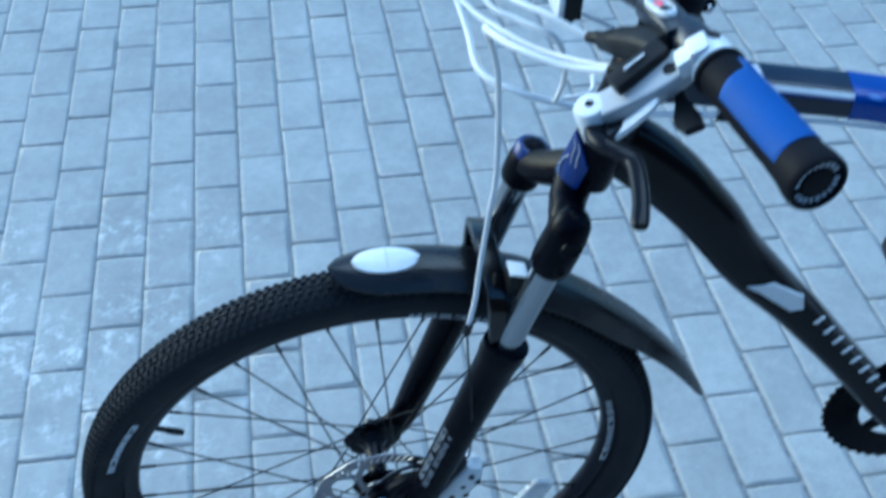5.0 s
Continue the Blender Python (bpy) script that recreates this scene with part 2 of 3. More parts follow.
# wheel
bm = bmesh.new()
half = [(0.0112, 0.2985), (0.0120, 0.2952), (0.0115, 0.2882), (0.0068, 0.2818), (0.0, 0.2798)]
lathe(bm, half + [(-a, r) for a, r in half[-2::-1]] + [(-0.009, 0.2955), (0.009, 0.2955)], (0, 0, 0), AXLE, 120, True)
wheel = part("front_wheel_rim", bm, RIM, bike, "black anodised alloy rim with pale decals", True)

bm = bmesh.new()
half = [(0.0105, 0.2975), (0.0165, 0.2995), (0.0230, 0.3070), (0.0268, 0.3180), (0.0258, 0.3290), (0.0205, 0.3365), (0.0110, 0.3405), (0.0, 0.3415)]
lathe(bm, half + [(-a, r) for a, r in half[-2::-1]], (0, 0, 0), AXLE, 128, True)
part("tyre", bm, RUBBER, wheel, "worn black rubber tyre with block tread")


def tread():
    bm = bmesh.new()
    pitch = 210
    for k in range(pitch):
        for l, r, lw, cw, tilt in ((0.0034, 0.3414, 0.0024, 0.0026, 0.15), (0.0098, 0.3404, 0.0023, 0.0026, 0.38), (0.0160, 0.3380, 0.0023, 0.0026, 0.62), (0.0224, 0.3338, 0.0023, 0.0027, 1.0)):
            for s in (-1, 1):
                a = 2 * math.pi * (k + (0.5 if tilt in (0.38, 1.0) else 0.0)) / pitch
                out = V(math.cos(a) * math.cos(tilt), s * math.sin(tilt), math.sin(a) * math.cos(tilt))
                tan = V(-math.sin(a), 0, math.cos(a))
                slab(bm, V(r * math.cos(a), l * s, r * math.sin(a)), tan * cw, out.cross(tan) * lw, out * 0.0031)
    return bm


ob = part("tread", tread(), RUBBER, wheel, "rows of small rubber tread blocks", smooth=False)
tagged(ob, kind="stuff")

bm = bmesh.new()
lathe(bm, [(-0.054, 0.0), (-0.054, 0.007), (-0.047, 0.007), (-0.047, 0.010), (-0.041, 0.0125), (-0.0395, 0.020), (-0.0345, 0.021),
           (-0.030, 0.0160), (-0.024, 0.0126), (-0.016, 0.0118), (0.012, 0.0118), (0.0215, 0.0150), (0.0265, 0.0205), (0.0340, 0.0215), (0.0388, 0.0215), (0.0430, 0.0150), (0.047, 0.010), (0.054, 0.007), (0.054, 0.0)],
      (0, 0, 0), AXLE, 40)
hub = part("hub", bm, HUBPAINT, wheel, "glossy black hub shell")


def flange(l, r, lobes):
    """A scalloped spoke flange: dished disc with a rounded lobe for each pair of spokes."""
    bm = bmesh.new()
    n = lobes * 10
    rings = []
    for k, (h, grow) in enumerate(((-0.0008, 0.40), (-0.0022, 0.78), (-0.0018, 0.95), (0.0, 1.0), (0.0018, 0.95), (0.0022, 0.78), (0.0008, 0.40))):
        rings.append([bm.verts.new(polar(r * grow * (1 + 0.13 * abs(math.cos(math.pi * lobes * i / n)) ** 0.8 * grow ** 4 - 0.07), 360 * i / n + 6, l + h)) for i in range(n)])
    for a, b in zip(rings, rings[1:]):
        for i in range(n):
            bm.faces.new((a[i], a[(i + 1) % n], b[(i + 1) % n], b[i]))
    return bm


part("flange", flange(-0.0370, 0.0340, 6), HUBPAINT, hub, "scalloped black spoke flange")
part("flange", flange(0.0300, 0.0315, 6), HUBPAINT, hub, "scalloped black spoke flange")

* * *

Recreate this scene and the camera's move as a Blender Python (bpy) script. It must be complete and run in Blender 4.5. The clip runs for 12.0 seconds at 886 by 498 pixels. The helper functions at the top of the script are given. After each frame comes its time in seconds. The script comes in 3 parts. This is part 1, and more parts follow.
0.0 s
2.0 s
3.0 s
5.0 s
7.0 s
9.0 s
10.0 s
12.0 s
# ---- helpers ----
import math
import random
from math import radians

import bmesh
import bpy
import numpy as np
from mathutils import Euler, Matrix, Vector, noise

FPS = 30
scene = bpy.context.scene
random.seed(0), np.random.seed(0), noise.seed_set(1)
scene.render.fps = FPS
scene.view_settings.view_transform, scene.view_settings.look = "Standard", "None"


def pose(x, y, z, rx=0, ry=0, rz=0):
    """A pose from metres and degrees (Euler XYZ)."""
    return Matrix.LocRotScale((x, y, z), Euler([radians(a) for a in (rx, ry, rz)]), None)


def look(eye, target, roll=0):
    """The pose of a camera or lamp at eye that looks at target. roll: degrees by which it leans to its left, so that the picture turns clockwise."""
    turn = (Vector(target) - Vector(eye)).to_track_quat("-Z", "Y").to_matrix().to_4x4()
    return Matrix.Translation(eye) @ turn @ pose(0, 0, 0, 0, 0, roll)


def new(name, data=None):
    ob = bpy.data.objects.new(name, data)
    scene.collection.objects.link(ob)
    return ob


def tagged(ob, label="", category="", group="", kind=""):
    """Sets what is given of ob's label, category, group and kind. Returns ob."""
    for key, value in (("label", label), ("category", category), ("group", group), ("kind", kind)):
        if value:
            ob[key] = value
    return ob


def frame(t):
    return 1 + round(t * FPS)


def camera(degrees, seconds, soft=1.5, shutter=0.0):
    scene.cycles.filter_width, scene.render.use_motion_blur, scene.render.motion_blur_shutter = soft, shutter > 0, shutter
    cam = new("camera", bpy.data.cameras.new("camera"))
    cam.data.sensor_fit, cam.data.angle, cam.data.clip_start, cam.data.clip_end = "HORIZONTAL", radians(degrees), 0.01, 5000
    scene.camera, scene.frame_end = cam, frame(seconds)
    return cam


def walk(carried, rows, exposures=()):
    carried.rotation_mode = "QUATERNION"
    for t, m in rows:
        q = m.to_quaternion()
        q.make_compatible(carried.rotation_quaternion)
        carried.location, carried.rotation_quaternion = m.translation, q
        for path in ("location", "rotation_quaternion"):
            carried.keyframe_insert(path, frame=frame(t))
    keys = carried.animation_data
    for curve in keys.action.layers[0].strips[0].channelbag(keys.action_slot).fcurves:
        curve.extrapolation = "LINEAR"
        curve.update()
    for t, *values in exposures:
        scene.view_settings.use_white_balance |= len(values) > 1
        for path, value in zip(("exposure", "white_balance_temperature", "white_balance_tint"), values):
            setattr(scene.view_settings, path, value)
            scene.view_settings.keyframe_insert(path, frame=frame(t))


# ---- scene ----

_Instructions for the task_
Tally how many lines of the data include the word "tagged". Write the number and nothing else.

_Reply_
2